The dollar declines amid a U.S. government shutdown and concerns over Bank of Japan policies

Global financial markets experienced a quiet trading session filled with uncertainty on Friday, as the U.S. dollar finished its worst weekly performance in months, while the Japanese yen retreated from its peaks affected by the cautious stance of the Bank of Japan and the anticipation of political elections in the country.
The dollar index, which measures the performance of the U.S. currency against a basket of major currencies, fell by 0.1% to 97.78 points. In contrast, both the euro and the British pound rose by 0.2% to reach $1.17355 and $1.346, respectively.
This weakness is largely attributed to the government shutdown in the United States, which has blocked the flow of vital economic data that investors rely on to assess the health of the economy. In this regard, Michael Brown, senior research analyst at "Pepperstone", commented: "We now have a government shutdown in the United States that does not leave a direct practical impact, but it means to market participants that we are missing the usual economic data such as the non-farm payrolls report expected today, which explains the weakness and calmness we are witnessing in trading."

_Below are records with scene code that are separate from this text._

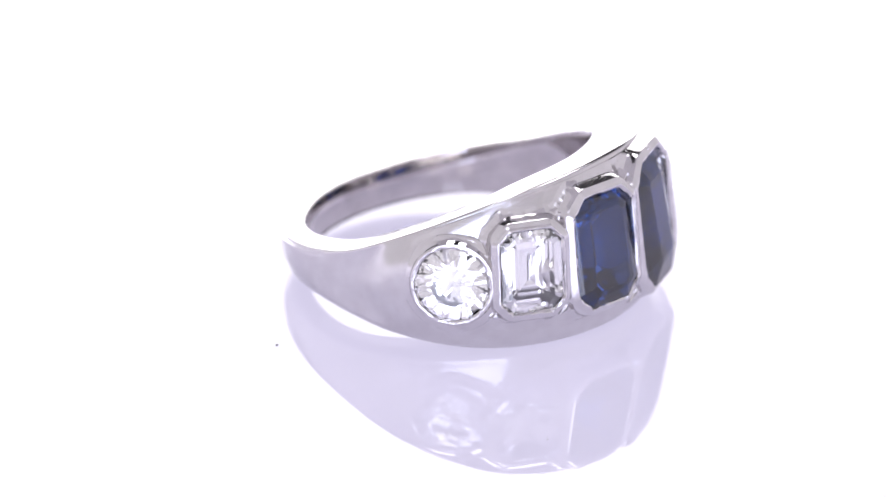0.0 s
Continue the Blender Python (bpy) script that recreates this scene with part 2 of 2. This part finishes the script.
def outline(w, h, cut, kind, off=0.0, scale=1.0, n=64):
    """Points round a stone, moved outwards by off."""
    if kind == "round":
        return [((w / 2 * scale + off) * math.cos(2 * math.pi * i / n), (h / 2 * scale + off) * math.sin(2 * math.pi * i / n)) for i in range(n)]
    a, b, c = w / 2 * scale + off, h / 2 * scale + off, cut * scale + off * 0.586
    return [(a, -b + c), (a, b - c), (a - c, b), (-a + c, b), (-a, b - c), (-a, -b + c), (-a + c, -b), (a - c, -b)]


def soft_outline(w, h, cut, kind, off, scale=1.0, round_r=0.12, steps=4):
    """The outline with its corners rounded a little and its long sides divided."""
    pts = outline(w, h, cut, kind, off, scale)
    if kind == "round":
        return pts
    out = []
    n = len(pts)
    for i in range(n):
        p0, p, p1 = Vector(pts[i - 1]), Vector(pts[i]), Vector(pts[(i + 1) % n])
        a, b = p + (p0 - p).normalized() * round_r, p + (p1 - p).normalized() * round_r
        for k in range(steps + 1):
            t = k / steps
            out.append(tuple((1 - t) ** 2 * a + 2 * t * (1 - t) * p + t * t * b))
        q = p1 + (p - p1).normalized() * round_r
        for k in range(1, 6):
            out.append(tuple(b.lerp(q, k / 6)))
    return out


def step_cut(w, h, cut, crown, pav, rows, steps=((0.26, -0.36), (0.52, -0.66), (0.76, -0.86))):
    """Step-cut stone: table, three crown steps, girdle, four pavilion steps down to a keel."""
    rows = [(o, k * crown) for o, k in rows] + [(0.0, 0.05), (0.0, -0.04)]
    loops = [[(x, y, z) for x, y in outline(w, h, cut, "step", o * w)] for o, z in rows]
    for k, z in steps:
        loops.append([(x, y, -0.04 + z * pav) for x, y in outline(w, h, cut, "step", -k * w / 2)])
    keel = h / 2 - 0.93 * w / 2
    loops.append([(math.copysign(0.02, x), math.copysign(keel, y), -pav) for x, y in outline(w, h, cut, "step", -0.9 * w / 2)])
    bm = skin(loops)
    bmesh.ops.remove_doubles(bm, verts=bm.verts[:], dist=0.001)
    return bm


def long_step_cut(w, h, cut, crown, pav, keel, rows, steps):
    """Step-cut stone whose end facets run far in under the table; steps: side inset, end inset, depth, corner."""
    rows = [(o, k * crown) for o, k in rows] + [(0.0, 0.05), (0.0, -0.04)]
    loops = [[(x, y, z) for x, y in outline(w, h, cut, "step", o * w)] for o, z in rows]
    for sx, sy, d, k in steps:
        loops.append([(x, y, -0.04 - d * pav) for x, y in outline(w * (1 - sx), h * (1 - sy), cut * k, "step")])
    loops.append([(math.copysign(0.02, x), math.copysign(keel * h / 2, y), -0.04 - pav) for x, y in outline(w, h, cut, "step")])
    bm = skin(loops)
    bmesh.ops.remove_doubles(bm, verts=bm.verts[:], dist=0.001)
    return bm


def brilliant_cut(d, crown, pav):
    """Round brilliant: table, star and kite facets, girdle and pavilion mains."""
    bm = bmesh.new()
    r = d / 2
    pts = []
    for i in range(8):
        a = 2 * math.pi * i / 8
        pts.append((0.56 * r * math.cos(a), 0.56 * r * math.sin(a), crown))
        b = a + math.pi / 8
        pts.append((0.80 * r * math.cos(b), 0.80 * r * math.sin(b), crown * 0.593))
        pts.append((0.22 * r * math.cos(b), 0.22 * r * math.sin(b), -pav * 0.80))
    for i in range(16):
        a = 2 * math.pi * i / 16
        pts.append((r * math.cos(a), r * math.sin(a), 0.05))
        pts.append((r * math.cos(a), r * math.sin(a), -0.03))
    pts.append((0, 0, -pav))
    vs = [bm.verts.new(p) for p in pts]
    bmesh.ops.convex_hull(bm, input=vs)
    bmesh.ops.dissolve_limit(bm, angle_limit=radians(0.6), verts=bm.verts[:], edges=bm.edges[:])
    return bm


def edge_gap(x, y, w, h, cut, kind):
    """Distance of a point of the stone's plane from its outline, negative inside."""
    if kind == "round":
        return math.hypot(x, y) - w / 2
    ax, ay = abs(x) - w / 2, abs(y) - h / 2
    return max(ax, ay, (ax + ay + cut) * 0.7071)


def swell(p, settings):
    """Moves a point of the band's outside up to the collars that grow out of it."""
    for m, back, (w, h, cut, kind) in settings:
        q = back @ p
        if q.z < -2.5:
            continue
        wide, crest = (0.30, -0.44) if kind == "round" else (0.40, -0.46)
        d = edge_gap(q.x, q.y, w, h, cut, kind) - (0.62 if kind == "round" else 0.49)
        if d < wide and q.z < crest:
            k = 1.0 if d <= 0 else (1 - d / wide) ** 2
            rough = 0.085 * noise.noise(p * 4.2) * min(1.0, 2.5 * k) * (1 if q.y > 0 else 0.5)      # chased by hand
            p = m @ Vector((q.x, q.y, q.z + (crest - q.z) * k + rough))
    return p


def section(a):
    """The band's cross-section at an angle: degrees from the head's middle, outer edge, slope of the upper face, top, bottom, inner radius, wear."""
    sa = math.sin(a)
    off = abs((math.degrees(a) + 90 + 180) % 360 - 180)
    y = CY + 9.3 * sa
    slope = (blend(y + 0.4, TOP) - blend(y - 0.4, TOP)) / 0.8 * sa
    hw = (blend(y, TOP) - blend(y, BOT)) / 2
    zt, zb = blend(y + hw * TILT, TOP), blend(y - hw * TILT, BOT)
    du = (HOLE_Y - CY) * sa
    worn = min(1.0, max(0.0, (off - 90) / 50))      # the shank is rounded inside as well
    ri = du + math.sqrt(HOLE_R ** 2 - (HOLE_Y - CY) ** 2 + du * du) - 0.11 * worn
    return off, blend(off, R_EDGE), slope, zt, zb, ri, worn


def inside(ri, worn, zm, hw, s):
    """Radius and height of the inner surface, s from -1 at the bottom to 1 below the rounded upper edge."""
    up = hw - 0.09 if s > 0 else hw - 0.06
    return ri + (0.05 + 0.13 * worn) * s * s, zm + s * up - (UNDER - 0.06) * max(0.0, -s)


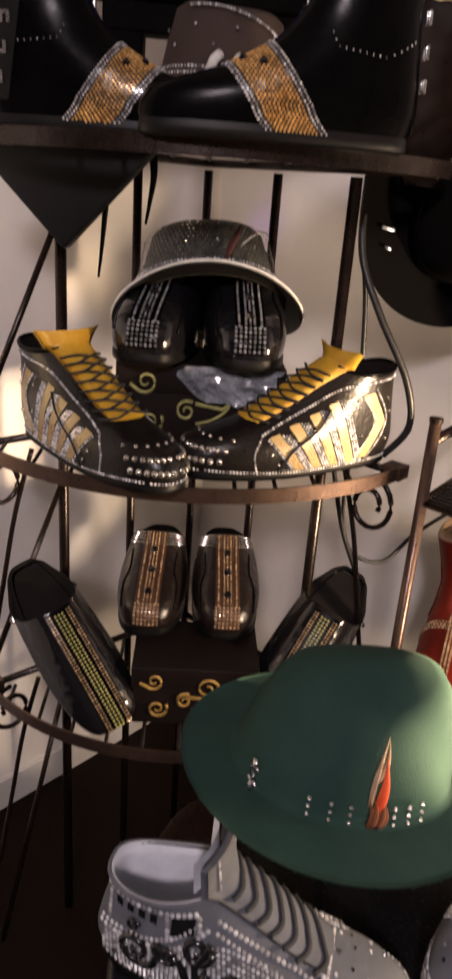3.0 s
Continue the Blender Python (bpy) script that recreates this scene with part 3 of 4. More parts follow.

Brown added that the upcoming "ISM" data from the United States "is unlikely to have an impact on market movements," reflecting the prevailing state of waiting in the scene.
On the other side of the Pacific, the Japanese yen fell by 0.1% to 147.375 yen per dollar, recording strong weekly gains of 1.4%, the largest since mid-May.
This daily decline followed cautious remarks from Bank of Japan Governor Kazuo Ueda regarding the global economy, which lowered expectations for an interest rate hike soon. Brown expressed the market's sentiment, saying: "Market participants were somewhat disappointed, as Ueda did not show a clear inclination towards raising rates in October as some of his colleagues have recently, which has put pressure on the yen."
Investors are also awaiting the ruling Liberal Democratic Party elections on Saturday, which will determine Japan's next prime minister, which could affect budget policies and future directions of the central bank.
In the United States, conflicting labor market data bolstered expectations for the Federal Reserve to continue its rate-cutting path. A report from the Chicago Federal Reserve showed that the unemployment rate in September remained steady at 4.3%, while an "ADP" report revealed a loss of 32,000 jobs in the private sector during the same month.
Market tools such as "CME FedWatch" reflect near-complete conviction among traders of a 25 basis point rate cut at the October meeting, with a 89% probability priced in for an additional cut in December.
However, signals from Federal officials are not uniform. Lori Logan, president of the Dallas Federal Reserve, stated that the rate cut last month was an appropriate step, but she indicated her lack of enthusiasm for continuing cuts at this time, leaving the path of U.S. monetary policy surrounded by ambiguity.